Moody’s Cuts India Growth Forecast to 6% for FY27 Amid Global Tensions

Moody’s Cuts India’s Growth Forecast

Context:

Recently, Moody’s Ratings has reduced India’s real GDP growth forecast for FY2026–27 (FY27) from 6.8% to 6%. This revision has primarily been made in response to rising tensions in West Asia (Middle East) and the resulting global uncertainties.

Key Reasons for the Revision:

      • Energy Crisis and Supply Chain Disruptions: India depends heavily on West Asia for a significant portion of its crude oil and LPG requirements (over 55% and 90% respectively). The ongoing conflict has led to a surge in oil and gas prices, increasing India’s import bill and putting pressure on the trade deficit.
      • Decline in Domestic Demand: Higher energy costs have made transportation and production more expensive. This has directly impacted consumer demand, which is a key driver of the Indian economy.
      • Inflationary Pressures: According to Moody’s, inflation, which was around 2.4% in FY2026, may rise to approximately 4.8% in FY2027. The increase in fuel prices has had a spillover effect on food items and services.
      • Fiscal Challenges: Rising subsidies on fertilizers and fuel may affect the government’s fiscal consolidation targets, making it harder to maintain fiscal discipline.

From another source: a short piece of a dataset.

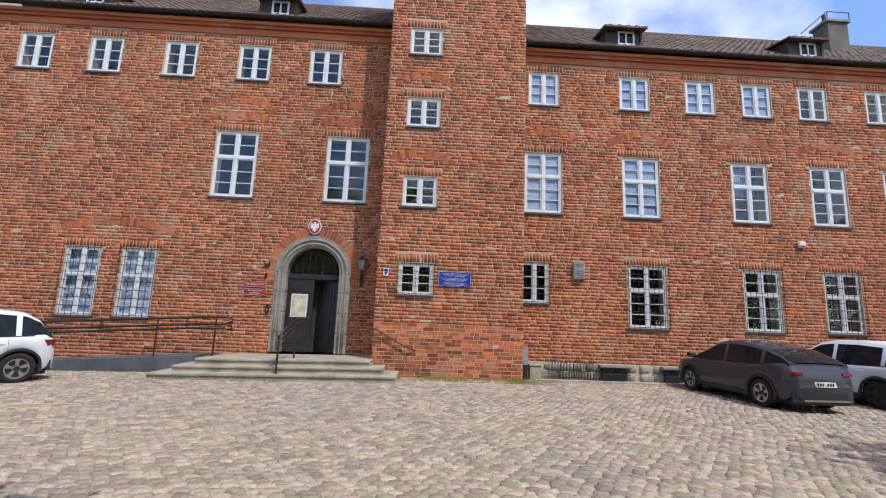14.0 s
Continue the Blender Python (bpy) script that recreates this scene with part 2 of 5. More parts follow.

Moody’s Cuts India’s Growth Forecast

Stabilizing Factors for the Indian Economy:

Despite the downgrade, Moody’s has highlighted certain strengths of the Indian economy:

      • Foreign Exchange Reserves: India’s strong forex reserves act as a buffer against external shocks and help stabilize the rupee.
      • Services Exports: Continued growth in IT and other service exports supports external debt servicing capacity.
      • Infrastructure Investment: Government-led capital expenditure (Capex) on infrastructure helps sustain investment momentum.

Key Analysis:

      • Geopolitical Sensitivity: This development highlights how deeply India’s domestic economy is linked with global supply chains and energy geopolitics. Energy security is crucial for India’s strategic autonomy.
      • Monetary Policy Dilemma: High inflation combined with slowing growth (a stagflation-like situation) makes it difficult for the Reserve Bank of India to reduce policy rates (Repo Rate), which could further slow investment.
      • Sectoral Impact: Energy-intensive sectors such as aviation, cement, chemicals, and fertilizers are facing margin pressures, while sectors relying on domestic energy resources are relatively better positioned.

Conclusion:

Although the reduction in growth forecast is a matter of concern, India continues to remain one of the fastest-growing major economies in the world. The current situation underscores the importance of initiatives like “Atmanirbhar Bharat,” particularly in energy diversification and renewable energy. In the long run, structural reforms and encouragement of private investment will be essential to withstand external shocks.